DATA EXCERPT:
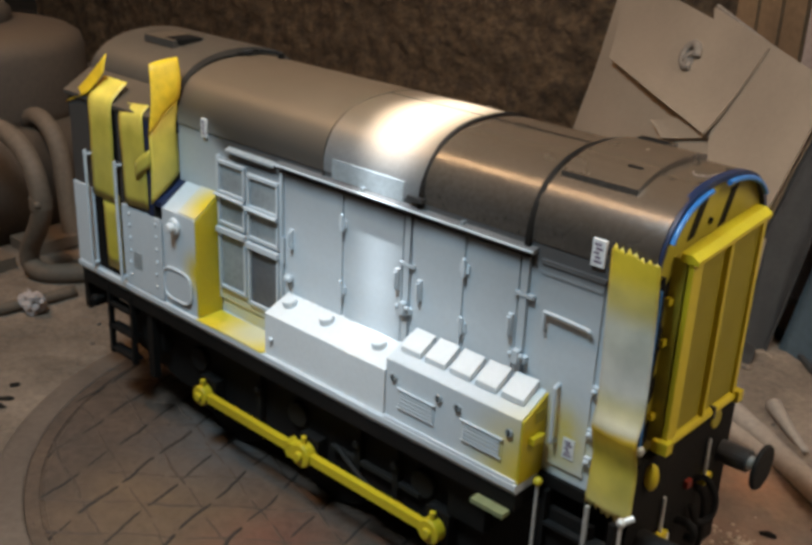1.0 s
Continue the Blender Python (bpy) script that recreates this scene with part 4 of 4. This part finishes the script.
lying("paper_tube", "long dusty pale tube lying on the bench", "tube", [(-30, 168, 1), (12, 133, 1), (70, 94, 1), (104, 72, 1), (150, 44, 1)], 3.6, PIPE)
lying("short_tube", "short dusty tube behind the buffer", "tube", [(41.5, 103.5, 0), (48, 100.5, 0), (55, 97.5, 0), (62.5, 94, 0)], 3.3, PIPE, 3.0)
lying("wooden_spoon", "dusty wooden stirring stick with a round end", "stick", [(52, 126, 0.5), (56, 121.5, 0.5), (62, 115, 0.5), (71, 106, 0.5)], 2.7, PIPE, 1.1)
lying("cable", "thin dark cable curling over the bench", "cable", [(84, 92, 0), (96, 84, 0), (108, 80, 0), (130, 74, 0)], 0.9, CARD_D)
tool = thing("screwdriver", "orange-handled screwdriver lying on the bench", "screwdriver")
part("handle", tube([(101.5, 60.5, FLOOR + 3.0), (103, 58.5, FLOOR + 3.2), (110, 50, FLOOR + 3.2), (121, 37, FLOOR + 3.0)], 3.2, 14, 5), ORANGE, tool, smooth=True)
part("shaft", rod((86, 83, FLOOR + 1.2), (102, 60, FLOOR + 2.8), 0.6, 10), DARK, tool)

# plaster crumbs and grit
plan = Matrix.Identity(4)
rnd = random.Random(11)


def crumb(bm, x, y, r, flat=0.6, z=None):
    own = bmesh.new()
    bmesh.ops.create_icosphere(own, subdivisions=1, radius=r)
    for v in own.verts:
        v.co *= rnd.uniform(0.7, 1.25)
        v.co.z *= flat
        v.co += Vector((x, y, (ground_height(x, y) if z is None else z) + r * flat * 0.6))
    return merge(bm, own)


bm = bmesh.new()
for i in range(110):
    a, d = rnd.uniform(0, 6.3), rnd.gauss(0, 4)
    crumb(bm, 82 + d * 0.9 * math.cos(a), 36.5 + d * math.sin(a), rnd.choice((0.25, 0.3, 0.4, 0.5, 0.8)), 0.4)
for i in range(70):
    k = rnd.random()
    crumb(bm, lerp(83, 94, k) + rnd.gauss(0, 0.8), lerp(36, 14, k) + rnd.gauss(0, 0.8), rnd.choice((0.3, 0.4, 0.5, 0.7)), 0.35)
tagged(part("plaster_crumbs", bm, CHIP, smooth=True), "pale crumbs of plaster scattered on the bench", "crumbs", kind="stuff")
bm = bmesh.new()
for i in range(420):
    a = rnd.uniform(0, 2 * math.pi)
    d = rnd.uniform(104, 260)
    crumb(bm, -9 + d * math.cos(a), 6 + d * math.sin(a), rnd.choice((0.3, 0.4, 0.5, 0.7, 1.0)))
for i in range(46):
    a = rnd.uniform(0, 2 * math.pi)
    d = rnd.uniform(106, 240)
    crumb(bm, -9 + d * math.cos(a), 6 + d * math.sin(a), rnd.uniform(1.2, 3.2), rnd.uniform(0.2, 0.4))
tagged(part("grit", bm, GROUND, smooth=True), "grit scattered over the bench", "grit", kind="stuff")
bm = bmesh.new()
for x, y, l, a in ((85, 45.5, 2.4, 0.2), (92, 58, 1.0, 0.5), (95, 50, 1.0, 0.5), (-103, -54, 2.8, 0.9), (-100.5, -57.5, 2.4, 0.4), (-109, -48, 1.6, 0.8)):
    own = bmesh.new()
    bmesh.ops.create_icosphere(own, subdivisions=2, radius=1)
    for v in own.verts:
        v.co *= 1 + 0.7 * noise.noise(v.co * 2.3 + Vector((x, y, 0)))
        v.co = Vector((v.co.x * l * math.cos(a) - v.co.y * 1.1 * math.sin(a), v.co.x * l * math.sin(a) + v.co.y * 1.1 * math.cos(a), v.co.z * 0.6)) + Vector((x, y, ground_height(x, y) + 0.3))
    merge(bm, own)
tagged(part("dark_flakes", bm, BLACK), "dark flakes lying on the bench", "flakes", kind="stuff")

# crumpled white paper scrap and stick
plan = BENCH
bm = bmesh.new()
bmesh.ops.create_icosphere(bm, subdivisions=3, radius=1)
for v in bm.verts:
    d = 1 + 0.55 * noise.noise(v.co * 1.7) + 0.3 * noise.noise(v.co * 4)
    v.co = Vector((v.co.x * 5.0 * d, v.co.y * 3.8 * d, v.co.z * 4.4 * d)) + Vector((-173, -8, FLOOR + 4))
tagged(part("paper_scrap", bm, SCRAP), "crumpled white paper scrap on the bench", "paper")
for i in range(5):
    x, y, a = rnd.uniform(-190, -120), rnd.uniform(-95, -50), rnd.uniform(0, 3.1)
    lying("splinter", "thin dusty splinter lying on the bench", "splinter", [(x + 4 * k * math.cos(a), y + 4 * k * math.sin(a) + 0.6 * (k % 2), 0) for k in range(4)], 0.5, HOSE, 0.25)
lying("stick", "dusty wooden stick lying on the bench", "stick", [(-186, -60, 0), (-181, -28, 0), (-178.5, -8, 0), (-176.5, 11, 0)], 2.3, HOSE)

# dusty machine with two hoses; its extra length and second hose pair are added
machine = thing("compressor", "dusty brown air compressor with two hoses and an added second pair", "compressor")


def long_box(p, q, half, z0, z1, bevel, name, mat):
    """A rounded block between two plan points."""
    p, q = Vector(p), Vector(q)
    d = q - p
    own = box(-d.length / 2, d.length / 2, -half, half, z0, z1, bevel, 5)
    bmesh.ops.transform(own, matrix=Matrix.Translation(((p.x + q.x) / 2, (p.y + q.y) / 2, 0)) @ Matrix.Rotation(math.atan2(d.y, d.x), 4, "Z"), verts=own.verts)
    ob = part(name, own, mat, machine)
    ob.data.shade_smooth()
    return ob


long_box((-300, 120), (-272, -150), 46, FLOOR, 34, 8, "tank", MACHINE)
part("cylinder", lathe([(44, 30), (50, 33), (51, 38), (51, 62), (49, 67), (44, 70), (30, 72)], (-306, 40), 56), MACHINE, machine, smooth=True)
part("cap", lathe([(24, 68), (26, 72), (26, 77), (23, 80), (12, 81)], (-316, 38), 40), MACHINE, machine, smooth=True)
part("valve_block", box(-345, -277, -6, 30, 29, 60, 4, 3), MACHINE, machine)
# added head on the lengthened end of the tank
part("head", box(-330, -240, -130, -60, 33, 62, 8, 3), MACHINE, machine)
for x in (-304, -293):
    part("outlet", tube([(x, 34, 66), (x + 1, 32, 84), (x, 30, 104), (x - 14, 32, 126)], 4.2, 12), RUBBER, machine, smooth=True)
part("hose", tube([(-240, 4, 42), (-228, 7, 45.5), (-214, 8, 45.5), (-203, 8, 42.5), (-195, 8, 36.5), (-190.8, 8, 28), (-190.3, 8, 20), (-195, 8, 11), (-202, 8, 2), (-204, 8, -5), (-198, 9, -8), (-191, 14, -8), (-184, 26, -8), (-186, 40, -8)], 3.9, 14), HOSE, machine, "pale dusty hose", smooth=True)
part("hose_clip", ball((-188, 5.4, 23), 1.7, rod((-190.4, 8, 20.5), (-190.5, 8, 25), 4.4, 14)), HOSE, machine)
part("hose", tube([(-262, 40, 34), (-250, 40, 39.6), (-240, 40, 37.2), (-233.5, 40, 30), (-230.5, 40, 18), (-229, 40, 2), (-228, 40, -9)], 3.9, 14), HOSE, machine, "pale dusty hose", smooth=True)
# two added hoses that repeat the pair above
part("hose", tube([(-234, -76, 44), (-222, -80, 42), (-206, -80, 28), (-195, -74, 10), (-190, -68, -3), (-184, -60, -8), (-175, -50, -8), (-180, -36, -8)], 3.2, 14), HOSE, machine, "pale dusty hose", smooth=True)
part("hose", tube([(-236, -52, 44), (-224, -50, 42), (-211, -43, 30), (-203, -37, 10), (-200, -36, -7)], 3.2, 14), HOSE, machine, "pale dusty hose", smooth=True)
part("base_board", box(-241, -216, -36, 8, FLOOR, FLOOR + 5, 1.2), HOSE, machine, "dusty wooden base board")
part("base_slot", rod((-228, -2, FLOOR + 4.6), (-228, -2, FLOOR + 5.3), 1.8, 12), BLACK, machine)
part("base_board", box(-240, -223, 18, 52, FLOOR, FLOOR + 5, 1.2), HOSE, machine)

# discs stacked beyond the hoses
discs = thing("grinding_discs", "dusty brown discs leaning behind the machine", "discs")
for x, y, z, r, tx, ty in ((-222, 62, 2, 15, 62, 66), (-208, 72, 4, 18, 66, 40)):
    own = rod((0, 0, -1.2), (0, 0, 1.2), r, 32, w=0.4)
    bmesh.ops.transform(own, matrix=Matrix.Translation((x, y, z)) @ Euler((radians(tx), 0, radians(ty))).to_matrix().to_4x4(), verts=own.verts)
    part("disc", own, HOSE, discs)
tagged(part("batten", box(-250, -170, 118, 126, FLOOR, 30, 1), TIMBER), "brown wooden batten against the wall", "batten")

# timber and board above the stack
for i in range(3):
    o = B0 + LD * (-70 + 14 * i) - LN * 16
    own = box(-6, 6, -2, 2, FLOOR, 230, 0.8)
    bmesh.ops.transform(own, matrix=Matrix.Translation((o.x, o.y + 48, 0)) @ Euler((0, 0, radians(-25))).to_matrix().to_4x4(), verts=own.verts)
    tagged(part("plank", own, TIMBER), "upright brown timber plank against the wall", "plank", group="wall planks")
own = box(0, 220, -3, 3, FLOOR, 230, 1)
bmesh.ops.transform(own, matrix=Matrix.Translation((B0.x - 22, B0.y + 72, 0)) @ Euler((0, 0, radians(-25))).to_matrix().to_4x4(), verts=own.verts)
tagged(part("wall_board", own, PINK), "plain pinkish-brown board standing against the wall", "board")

EXERCISE BRIEF: Pictures stay out. Repeat only the lines from the beginning of the data through the line that has "return merge(bm, own)".

TASK SOLUTION:
1.0 s
Continue the Blender Python (bpy) script that recreates this scene with part 4 of 4. This part finishes the script.
lying("paper_tube", "long dusty pale tube lying on the bench", "tube", [(-30, 168, 1), (12, 133, 1), (70, 94, 1), (104, 72, 1), (150, 44, 1)], 3.6, PIPE)
lying("short_tube", "short dusty tube behind the buffer", "tube", [(41.5, 103.5, 0), (48, 100.5, 0), (55, 97.5, 0), (62.5, 94, 0)], 3.3, PIPE, 3.0)
lying("wooden_spoon", "dusty wooden stirring stick with a round end", "stick", [(52, 126, 0.5), (56, 121.5, 0.5), (62, 115, 0.5), (71, 106, 0.5)], 2.7, PIPE, 1.1)
lying("cable", "thin dark cable curling over the bench", "cable", [(84, 92, 0), (96, 84, 0), (108, 80, 0), (130, 74, 0)], 0.9, CARD_D)
tool = thing("screwdriver", "orange-handled screwdriver lying on the bench", "screwdriver")
part("handle", tube([(101.5, 60.5, FLOOR + 3.0), (103, 58.5, FLOOR + 3.2), (110, 50, FLOOR + 3.2), (121, 37, FLOOR + 3.0)], 3.2, 14, 5), ORANGE, tool, smooth=True)
part("shaft", rod((86, 83, FLOOR + 1.2), (102, 60, FLOOR + 2.8), 0.6, 10), DARK, tool)

# plaster crumbs and grit
plan = Matrix.Identity(4)
rnd = random.Random(11)


def crumb(bm, x, y, r, flat=0.6, z=None):
    own = bmesh.new()
    bmesh.ops.create_icosphere(own, subdivisions=1, radius=r)
    for v in own.verts:
        v.co *= rnd.uniform(0.7, 1.25)
        v.co.z *= flat
        v.co += Vector((x, y, (ground_height(x, y) if z is None else z) + r * flat * 0.6))
    return merge(bm, own)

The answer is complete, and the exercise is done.